I'm from Philippines and we, filipinoes, love liver and gizzards. The moment i've seen your Dirty Rice recipe, I can't wait to try it! I'm not a professional cook and i didn't had a proper knowledge in terms of cooking so please bear with my version of your Dirty Rice. I've created a blog after I've created your Dirty Rice and posted it there. Kindly visit it at http://kusinerongpinoy-barney.blogspot.com/ and good job on maintaining this wonderful site!

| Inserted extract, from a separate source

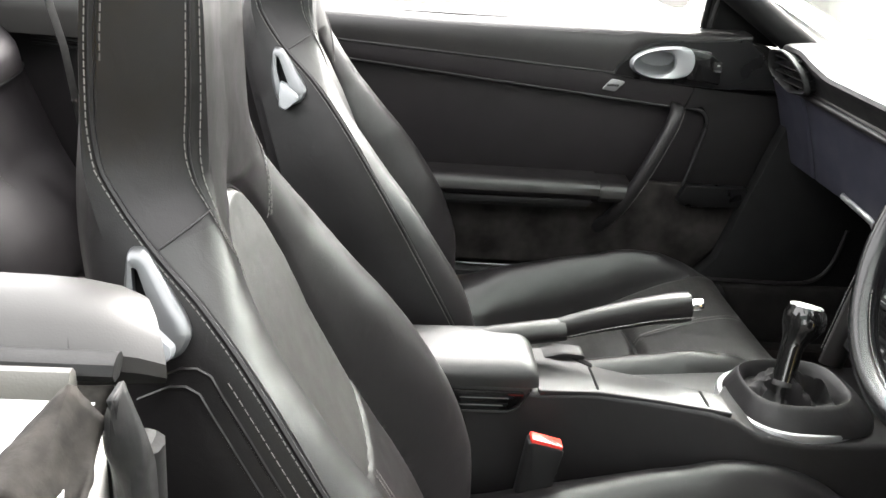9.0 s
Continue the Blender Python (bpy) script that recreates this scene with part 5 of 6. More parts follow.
for a in (40, 75, 110, 320, 290):
    p = c + (sd * math.cos(a * D) + upv * math.sin(a * D)) * 0.029 - axis * 0.006
    v, f = loft(turned([(0, 0.0016), (0.0008, 0.0014)], p, axis, 8))
    mesh_object("switch_mark", v, f, GREY_TRIM, ls)
# grilles and seams along the windscreen
part("screen_vent", prism(rounded([(0.80, -0.55), (0.86, -0.50), (0.86, -0.20), (0.82, -0.20)], 0.008, 3), 0.950, 0.9535, "z", 0.001), DIAL, dash)
part("screen_vent", prism(rounded([(0.80, 0.58), (0.86, 0.52), (0.90, 0.10), (0.86, 0.10)], 0.008, 3), 0.946, 0.951, "z", 0.001), DIAL, dash)
# upright pale sticker low on the windscreen, leaning with the glass
quad = rounded([(-0.024, -0.030), (0.024, -0.030), (0.024, 0.028), (-0.024, 0.028)], 0.012, 5)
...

On August 01, 2009 at 11:14 PM, herc (guest) said...
Subject: dirty rice
great recipe, i doubled everything and added a pound of ground pork.
my children are in their teens and they enjoyed it for dinner, then they enjoyed it with overlight eggs for breakfast and they heated it up in microwave and ate it for snack. I spent roughly $10 on all ingredients and comparatively speaking it would have cost about $40 to get same quantity at popeyes chicken. I will make again tomorrow. :lol:


On February 21, 2010 at 12:12 PM, an anonymous reader said...
Subject: Alternative.
i have made a few variations to this dish one is with stewing beef and/or ground beef. I also added green&white onions finely chopped. This variation tastes great. Also you can sub the beef for veggie burgers that you cut up into smaller peaces for those who are vegetarians. Also you can use tofu. I used extra firm fried but add it to the mix after the rice is cooked otherwise the tofu will fall apart. Both variations turned our really good. Also i caramelized the white onion and garlic together.

How to caramelize garlic/onions.

Garlic:
1 Garlic head; unpeeled
1 tbsp Olive oil

Instructions
Preheat oven to 350 F. Cut off top quarter inch of garlic head. Drizzle oil over head. Wrap head in tin foil. Bake until golden, about one hour.

Onions: Chop the onion into crescent shape and slow cook with oil and/or butter tell the onions are translucent and lightly brown.


On November 28, 2010 at 06:05 PM, ackebea (guest) said...
Subject: love it
I live in TX and I just love it

http://swedish-recipes.net


On October 30, 2012 at 04:07 AM, Chadwick (guest) said...
Subject: rice cooker
I cook the rice with chicken stock in my rice cooker, and then toss everything in the wok at the end.